--- BEGIN SUPPLIED DATA ---
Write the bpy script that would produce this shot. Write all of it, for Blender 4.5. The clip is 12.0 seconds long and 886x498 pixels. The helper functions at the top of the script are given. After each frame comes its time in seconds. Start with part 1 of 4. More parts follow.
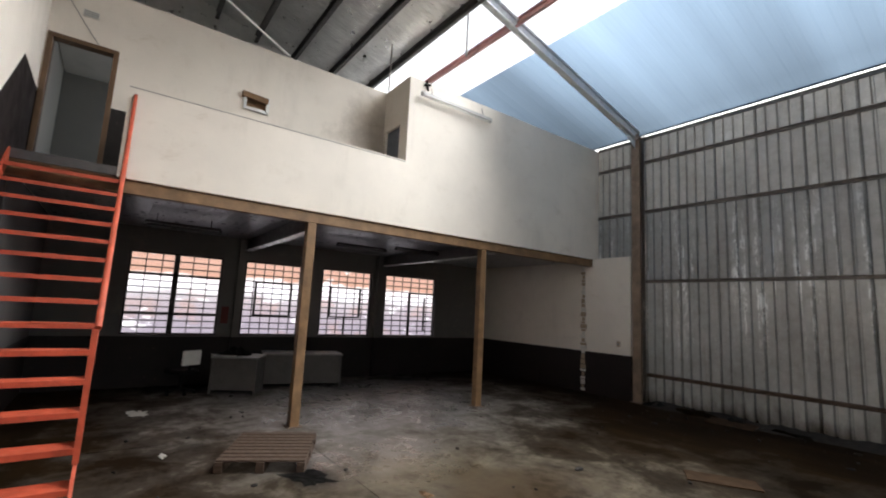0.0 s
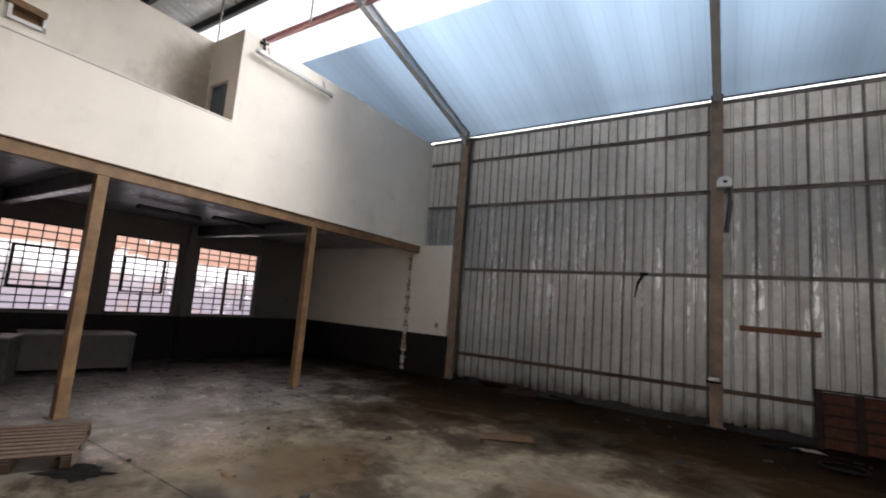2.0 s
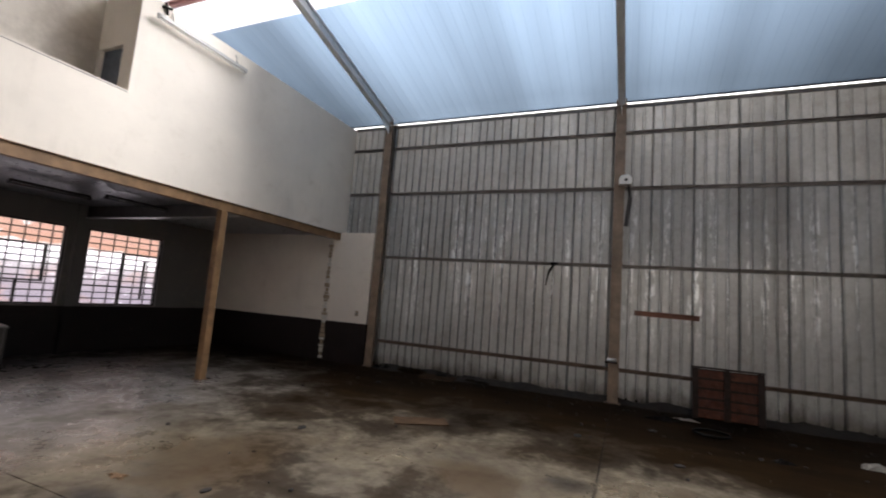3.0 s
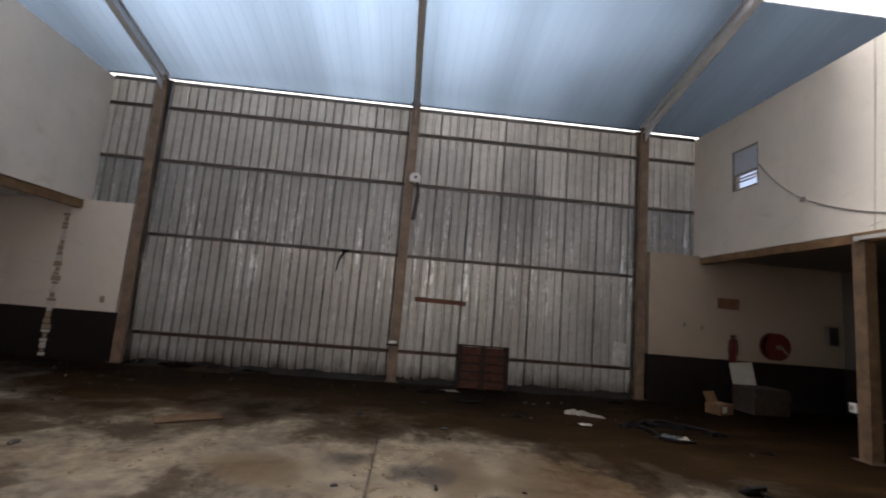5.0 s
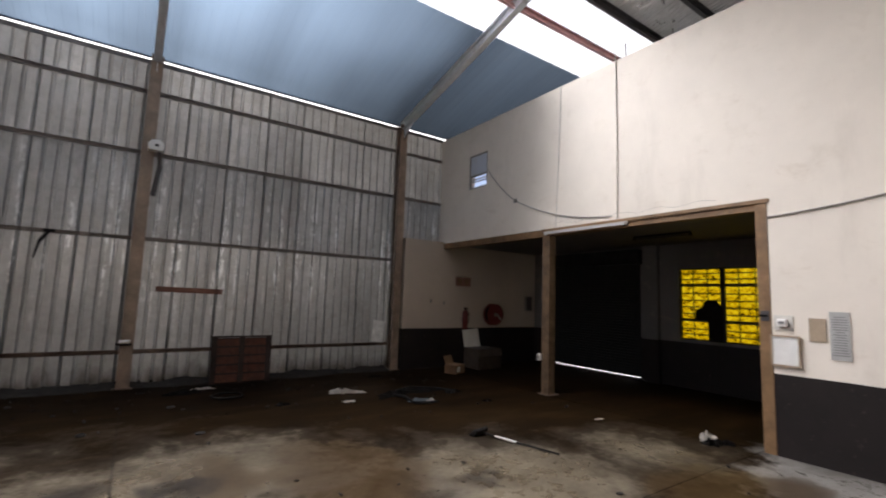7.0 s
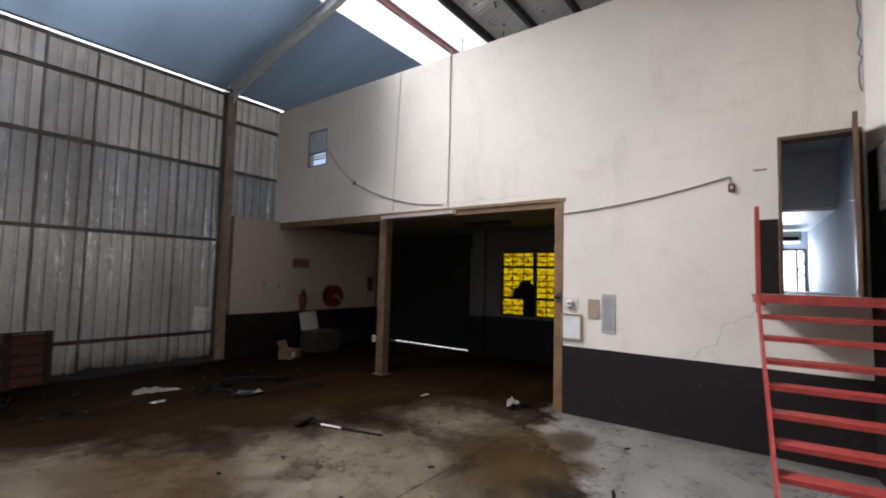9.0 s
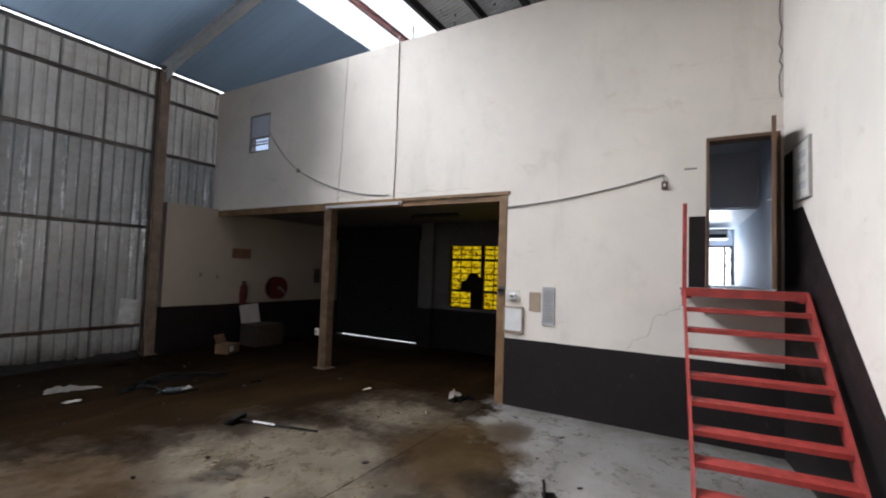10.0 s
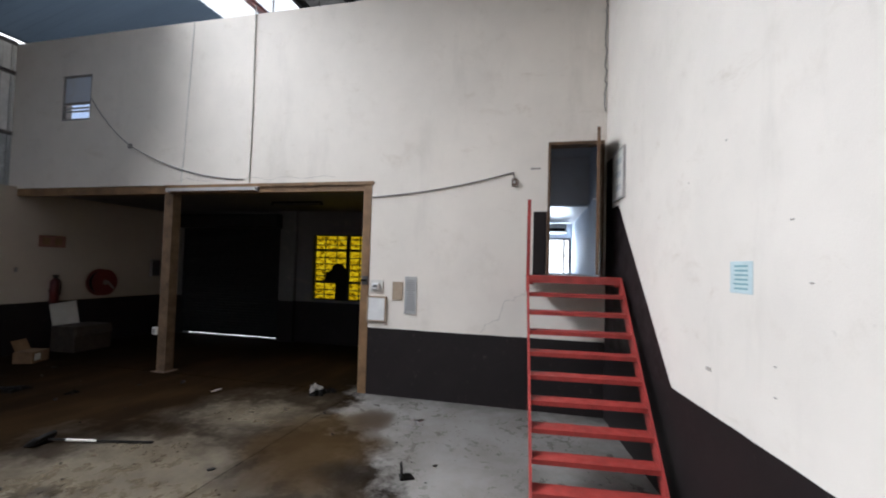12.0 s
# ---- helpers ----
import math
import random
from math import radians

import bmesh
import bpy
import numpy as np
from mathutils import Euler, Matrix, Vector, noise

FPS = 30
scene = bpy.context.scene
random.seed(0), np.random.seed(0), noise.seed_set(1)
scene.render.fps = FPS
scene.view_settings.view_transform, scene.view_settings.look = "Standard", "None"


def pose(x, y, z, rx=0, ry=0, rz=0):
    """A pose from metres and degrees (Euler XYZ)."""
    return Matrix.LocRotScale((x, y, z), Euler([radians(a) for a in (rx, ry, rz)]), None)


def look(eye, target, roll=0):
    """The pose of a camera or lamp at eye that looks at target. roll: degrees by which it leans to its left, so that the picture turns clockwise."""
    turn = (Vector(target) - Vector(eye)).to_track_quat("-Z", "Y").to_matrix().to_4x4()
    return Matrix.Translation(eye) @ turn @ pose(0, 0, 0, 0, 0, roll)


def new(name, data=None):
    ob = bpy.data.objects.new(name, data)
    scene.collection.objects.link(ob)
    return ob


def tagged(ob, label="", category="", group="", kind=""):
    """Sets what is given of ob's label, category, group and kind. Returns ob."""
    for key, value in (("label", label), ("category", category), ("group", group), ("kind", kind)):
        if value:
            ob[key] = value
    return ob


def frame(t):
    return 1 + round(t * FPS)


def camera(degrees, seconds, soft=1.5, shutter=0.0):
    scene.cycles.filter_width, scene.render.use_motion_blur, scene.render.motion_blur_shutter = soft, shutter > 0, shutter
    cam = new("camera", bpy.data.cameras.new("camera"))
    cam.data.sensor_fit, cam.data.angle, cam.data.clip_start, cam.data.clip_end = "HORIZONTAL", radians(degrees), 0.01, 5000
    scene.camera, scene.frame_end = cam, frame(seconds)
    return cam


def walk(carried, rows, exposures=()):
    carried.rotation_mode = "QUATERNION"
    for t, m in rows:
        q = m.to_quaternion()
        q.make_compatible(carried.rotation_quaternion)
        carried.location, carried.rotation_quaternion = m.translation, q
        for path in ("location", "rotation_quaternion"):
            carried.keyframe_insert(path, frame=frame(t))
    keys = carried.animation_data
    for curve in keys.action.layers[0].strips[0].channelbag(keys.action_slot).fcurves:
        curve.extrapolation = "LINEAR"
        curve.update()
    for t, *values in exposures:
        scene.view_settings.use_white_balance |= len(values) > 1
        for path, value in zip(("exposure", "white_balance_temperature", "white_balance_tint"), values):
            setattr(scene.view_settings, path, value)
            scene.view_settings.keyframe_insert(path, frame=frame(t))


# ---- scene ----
--- END SUPPLIED DATA ---
§ **GOAL**
Quote the data above in full and without alteration; skip the pictures.

§ **RESPONSE**
Write the bpy script that would produce this shot. Write all of it, for Blender 4.5. The clip is 12.0 seconds long and 886x498 pixels. The helper functions at the top of the script are given. After each frame comes its time in seconds. Start with part 1 of 4. More parts follow.
0.0 s
2.0 s
3.0 s
5.0 s
7.0 s
9.0 s
10.0 s
12.0 s
# ---- helpers ----
import math
import random
from math import radians

import bmesh
import bpy
import numpy as np
from mathutils import Euler, Matrix, Vector, noise

FPS = 30
scene = bpy.context.scene
random.seed(0), np.random.seed(0), noise.seed_set(1)
scene.render.fps = FPS
scene.view_settings.view_transform, scene.view_settings.look = "Standard", "None"


def pose(x, y, z, rx=0, ry=0, rz=0):
    """A pose from metres and degrees (Euler XYZ)."""
    return Matrix.LocRotScale((x, y, z), Euler([radians(a) for a in (rx, ry, rz)]), None)


def look(eye, target, roll=0):
    """The pose of a camera or lamp at eye that looks at target. roll: degrees by which it leans to its left, so that the picture turns clockwise."""
    turn = (Vector(target) - Vector(eye)).to_track_quat("-Z", "Y").to_matrix().to_4x4()
    return Matrix.Translation(eye) @ turn @ pose(0, 0, 0, 0, 0, roll)


def new(name, data=None):
    ob = bpy.data.objects.new(name, data)
    scene.collection.objects.link(ob)
    return ob


def tagged(ob, label="", category="", group="", kind=""):
    """Sets what is given of ob's label, category, group and kind. Returns ob."""
    for key, value in (("label", label), ("category", category), ("group", group), ("kind", kind)):
        if value:
            ob[key] = value
    return ob


def frame(t):
    return 1 + round(t * FPS)


def camera(degrees, seconds, soft=1.5, shutter=0.0):
    scene.cycles.filter_width, scene.render.use_motion_blur, scene.render.motion_blur_shutter = soft, shutter > 0, shutter
    cam = new("camera", bpy.data.cameras.new("camera"))
    cam.data.sensor_fit, cam.data.angle, cam.data.clip_start, cam.data.clip_end = "HORIZONTAL", radians(degrees), 0.01, 5000
    scene.camera, scene.frame_end = cam, frame(seconds)
    return cam


def walk(carried, rows, exposures=()):
    carried.rotation_mode = "QUATERNION"
    for t, m in rows:
        q = m.to_quaternion()
        q.make_compatible(carried.rotation_quaternion)
        carried.location, carried.rotation_quaternion = m.translation, q
        for path in ("location", "rotation_quaternion"):
            carried.keyframe_insert(path, frame=frame(t))
    keys = carried.animation_data
    for curve in keys.action.layers[0].strips[0].channelbag(keys.action_slot).fcurves:
        curve.extrapolation = "LINEAR"
        curve.update()
    for t, *values in exposures:
        scene.view_settings.use_white_balance |= len(values) > 1
        for path, value in zip(("exposure", "white_balance_temperature", "white_balance_tint"), values):
            setattr(scene.view_settings, path, value)
            scene.view_settings.keyframe_insert(path, frame=frame(t))


# ---- scene ----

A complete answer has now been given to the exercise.